Part 2 – One More Line
Things were moving forward but of course nothing is ever simple. Living Solo was proceeding fine however as an interior scene, I was finding that I couldn’t use the same techniques that had worked for Chances. So I ended up doing something different and once again it came together beautifully; the figure was relaxed and confident, her face content, the scene serene. When you’re working in analog materials and you only get one shot everything seems like an accident; when things go so right it’s kind of a shock. So I sent the results to the client feeling happy about it.
I also was preparing for my first large canvas; I don’t want to describe it in too much detail here as it’s a whole story on it’s own. I suppose the main relevant detail is that it was painted at a lesbian orgy and it features a wide open pussy.
Both paintings ended up coming to completion the same day; the eclipse on January 20. Of course I got a note from the client and they said that they wanted Living Solo to look more like Chances.
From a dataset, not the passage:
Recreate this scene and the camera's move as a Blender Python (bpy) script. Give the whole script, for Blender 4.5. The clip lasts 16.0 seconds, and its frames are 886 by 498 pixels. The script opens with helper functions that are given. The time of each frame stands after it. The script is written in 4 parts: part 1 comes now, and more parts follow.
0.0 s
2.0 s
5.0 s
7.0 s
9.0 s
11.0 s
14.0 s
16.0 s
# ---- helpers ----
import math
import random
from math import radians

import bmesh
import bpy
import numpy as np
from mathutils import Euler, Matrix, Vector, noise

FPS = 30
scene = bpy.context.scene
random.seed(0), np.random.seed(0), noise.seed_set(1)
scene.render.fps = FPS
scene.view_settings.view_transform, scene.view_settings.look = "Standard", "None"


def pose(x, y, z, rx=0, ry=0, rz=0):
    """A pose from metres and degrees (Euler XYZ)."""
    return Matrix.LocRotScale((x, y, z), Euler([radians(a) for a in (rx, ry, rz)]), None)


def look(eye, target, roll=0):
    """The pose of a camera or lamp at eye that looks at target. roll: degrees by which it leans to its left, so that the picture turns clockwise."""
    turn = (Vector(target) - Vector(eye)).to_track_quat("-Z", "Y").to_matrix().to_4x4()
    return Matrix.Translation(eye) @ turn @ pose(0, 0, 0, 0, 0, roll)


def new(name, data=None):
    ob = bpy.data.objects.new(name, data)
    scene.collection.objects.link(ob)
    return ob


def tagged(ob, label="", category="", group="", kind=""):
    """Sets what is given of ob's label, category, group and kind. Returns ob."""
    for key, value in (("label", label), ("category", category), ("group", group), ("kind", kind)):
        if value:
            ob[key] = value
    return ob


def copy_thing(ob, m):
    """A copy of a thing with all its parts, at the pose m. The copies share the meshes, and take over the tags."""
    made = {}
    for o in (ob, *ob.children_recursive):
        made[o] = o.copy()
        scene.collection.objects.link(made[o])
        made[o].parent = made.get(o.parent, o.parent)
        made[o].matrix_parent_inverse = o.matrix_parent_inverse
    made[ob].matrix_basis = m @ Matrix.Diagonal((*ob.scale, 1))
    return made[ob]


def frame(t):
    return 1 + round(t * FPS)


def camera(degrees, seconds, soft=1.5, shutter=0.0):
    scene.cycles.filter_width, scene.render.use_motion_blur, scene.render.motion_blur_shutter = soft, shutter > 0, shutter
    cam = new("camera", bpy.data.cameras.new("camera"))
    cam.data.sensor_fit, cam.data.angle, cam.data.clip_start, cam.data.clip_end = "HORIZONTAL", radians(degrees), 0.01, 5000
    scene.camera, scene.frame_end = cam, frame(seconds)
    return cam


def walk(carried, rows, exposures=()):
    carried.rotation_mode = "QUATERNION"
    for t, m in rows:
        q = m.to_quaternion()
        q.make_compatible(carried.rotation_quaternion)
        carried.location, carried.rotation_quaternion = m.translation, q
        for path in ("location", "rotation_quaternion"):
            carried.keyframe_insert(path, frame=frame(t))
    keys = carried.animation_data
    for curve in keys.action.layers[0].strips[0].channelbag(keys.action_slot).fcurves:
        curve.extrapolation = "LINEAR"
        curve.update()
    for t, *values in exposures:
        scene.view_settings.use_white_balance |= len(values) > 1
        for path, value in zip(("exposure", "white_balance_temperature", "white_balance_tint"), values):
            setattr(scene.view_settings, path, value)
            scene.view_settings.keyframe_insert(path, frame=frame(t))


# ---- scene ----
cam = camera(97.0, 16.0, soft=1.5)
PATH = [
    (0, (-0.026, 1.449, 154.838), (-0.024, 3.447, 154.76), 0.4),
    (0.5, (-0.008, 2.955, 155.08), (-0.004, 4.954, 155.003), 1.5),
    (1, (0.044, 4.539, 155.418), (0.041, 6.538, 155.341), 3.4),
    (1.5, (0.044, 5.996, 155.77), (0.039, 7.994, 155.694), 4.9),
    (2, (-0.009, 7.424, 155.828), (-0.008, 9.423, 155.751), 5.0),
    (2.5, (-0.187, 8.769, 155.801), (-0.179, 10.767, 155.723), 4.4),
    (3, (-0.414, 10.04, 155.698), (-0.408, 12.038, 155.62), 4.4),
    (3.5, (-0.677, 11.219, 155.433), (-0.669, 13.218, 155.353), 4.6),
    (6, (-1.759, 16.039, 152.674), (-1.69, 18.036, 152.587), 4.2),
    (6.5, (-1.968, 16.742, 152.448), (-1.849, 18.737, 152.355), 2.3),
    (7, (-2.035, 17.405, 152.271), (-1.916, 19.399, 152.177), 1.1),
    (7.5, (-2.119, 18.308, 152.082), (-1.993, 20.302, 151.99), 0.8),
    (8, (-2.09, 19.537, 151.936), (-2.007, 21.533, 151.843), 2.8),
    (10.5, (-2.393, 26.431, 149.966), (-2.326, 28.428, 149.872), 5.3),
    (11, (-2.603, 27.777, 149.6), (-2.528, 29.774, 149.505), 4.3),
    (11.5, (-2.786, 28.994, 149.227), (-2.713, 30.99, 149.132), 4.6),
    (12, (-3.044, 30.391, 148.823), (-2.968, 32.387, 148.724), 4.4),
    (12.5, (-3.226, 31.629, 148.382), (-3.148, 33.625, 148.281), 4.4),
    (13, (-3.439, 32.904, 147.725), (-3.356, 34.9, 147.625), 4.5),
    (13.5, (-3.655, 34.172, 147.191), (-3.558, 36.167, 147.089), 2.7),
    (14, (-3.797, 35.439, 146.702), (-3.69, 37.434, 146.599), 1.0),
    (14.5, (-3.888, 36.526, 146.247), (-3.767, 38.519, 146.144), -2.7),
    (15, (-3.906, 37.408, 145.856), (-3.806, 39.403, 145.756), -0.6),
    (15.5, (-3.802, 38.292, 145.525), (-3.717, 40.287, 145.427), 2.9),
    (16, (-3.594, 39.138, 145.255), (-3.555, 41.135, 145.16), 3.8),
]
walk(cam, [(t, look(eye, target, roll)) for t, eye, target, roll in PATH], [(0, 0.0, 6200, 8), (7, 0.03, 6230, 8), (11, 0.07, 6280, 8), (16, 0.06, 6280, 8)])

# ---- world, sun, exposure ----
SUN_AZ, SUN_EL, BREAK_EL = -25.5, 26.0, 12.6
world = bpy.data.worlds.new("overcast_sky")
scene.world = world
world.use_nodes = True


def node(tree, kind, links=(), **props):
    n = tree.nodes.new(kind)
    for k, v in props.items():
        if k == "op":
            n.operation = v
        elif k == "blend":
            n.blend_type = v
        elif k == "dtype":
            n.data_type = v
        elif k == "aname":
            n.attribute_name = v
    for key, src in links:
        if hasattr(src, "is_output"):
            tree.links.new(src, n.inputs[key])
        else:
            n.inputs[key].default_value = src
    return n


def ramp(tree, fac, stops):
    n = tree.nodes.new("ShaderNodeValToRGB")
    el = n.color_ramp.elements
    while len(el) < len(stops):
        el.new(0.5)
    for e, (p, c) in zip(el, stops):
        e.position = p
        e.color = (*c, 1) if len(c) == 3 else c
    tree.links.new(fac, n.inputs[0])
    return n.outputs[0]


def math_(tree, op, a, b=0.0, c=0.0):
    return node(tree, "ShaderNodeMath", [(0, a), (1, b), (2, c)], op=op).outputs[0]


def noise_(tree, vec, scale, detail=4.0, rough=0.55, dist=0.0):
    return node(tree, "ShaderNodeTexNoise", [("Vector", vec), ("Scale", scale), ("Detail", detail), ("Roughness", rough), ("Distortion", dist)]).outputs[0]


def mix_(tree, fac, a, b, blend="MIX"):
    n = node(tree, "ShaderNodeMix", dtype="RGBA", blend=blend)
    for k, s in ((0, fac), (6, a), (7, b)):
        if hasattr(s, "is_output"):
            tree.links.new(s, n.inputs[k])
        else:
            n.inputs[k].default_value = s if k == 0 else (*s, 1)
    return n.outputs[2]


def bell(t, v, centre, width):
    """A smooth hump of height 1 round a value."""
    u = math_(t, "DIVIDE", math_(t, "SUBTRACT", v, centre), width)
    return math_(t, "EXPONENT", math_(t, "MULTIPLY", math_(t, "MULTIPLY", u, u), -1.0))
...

They wanted me to add some colour on top of it; and I felt as if I was being stabbed in the heart while I made that tentative change to the painting. It looked overworked. It seemed like I had ruined a beautiful image with second guessing.
Then at the orgy I successfully entered the trance state and produced the painting of my dreams. A fresh pink butterfly of a painting. Big – three by four feet. When I finished it I stepped back and admired my work. Of course though I was seized by a second thought; as always, the speed of painting meant that much was approximate; some lines did not connect, some anatomy was missing. My friends said I didn’t need to add a thing but I didn’t listen and I added ONE MORE LINE. A mistake.
Now, it is an inconspicuous line, yet symbolically very resonant as it covers up an absent ear. I was not paying attention to the signs. The quality of that line is stiff and too careful. I stopped myself immediately and said to myself, that if I learn ONE lesson from this eclipse it will be to NEVER paint ‘one more line’ ever again. Who am I to try to ‘fix’ what is divine?
Remember that God never makes anything perfect. The planet is not a perfect sphere. The orbit is not a perfect circle. Everything is slightly off for reasons we mortals cannot understand. It’s only when we allow ourselves to go off that we touch the edge of the ideal. It has to be wrong to go right. Sacred geometry is never exact. Synchronicities are always askew.
Soon after I received an email from a gallery in Williamsburg called Lucas Lucas. I wasn’t familiar with the gallery, I guess I had ended up on their mailing list somehow. The show ‘Goldmine’ featured a beautiful open pussy print, and I thought, oh this may be a movement, it would be interesting to meet the artists, and resolved to attend the opening.
At the gallery I met the artist who printed with her pussy in delightful gold and pink; she’s an accomplished photographer named Yana inspired by post-Degas bondage ballerinas. She told me that she was afraid to draw, and I mentioned that I had the idea for this event. She was naturally a bit skeptical, however the other artist standing behind her was very receptive. Her name is also Yana.
Looking at the second Yana‘s work I got the sparkly shivers seeing this one beautiful small piece. It reminded my of Salvator Mundi, but visceral and feminine, the mudra over the heart. She remarked that she hadn’t even realized that connection, she was delighted by it. She said that painting was an unconscious process for her and she did not consciously put that gesture in it. She told me that she knew she was an artist from when she was a child and her first work of art was a painting of Christ.
That’s a strong sign from the Savior. And I had resolved to be sensitive to signs. So I spoke to the gallery owner Stacie about renting the gallery and she offered me a very good deal.
So now I’m committed to making MiZTAKES. Are you?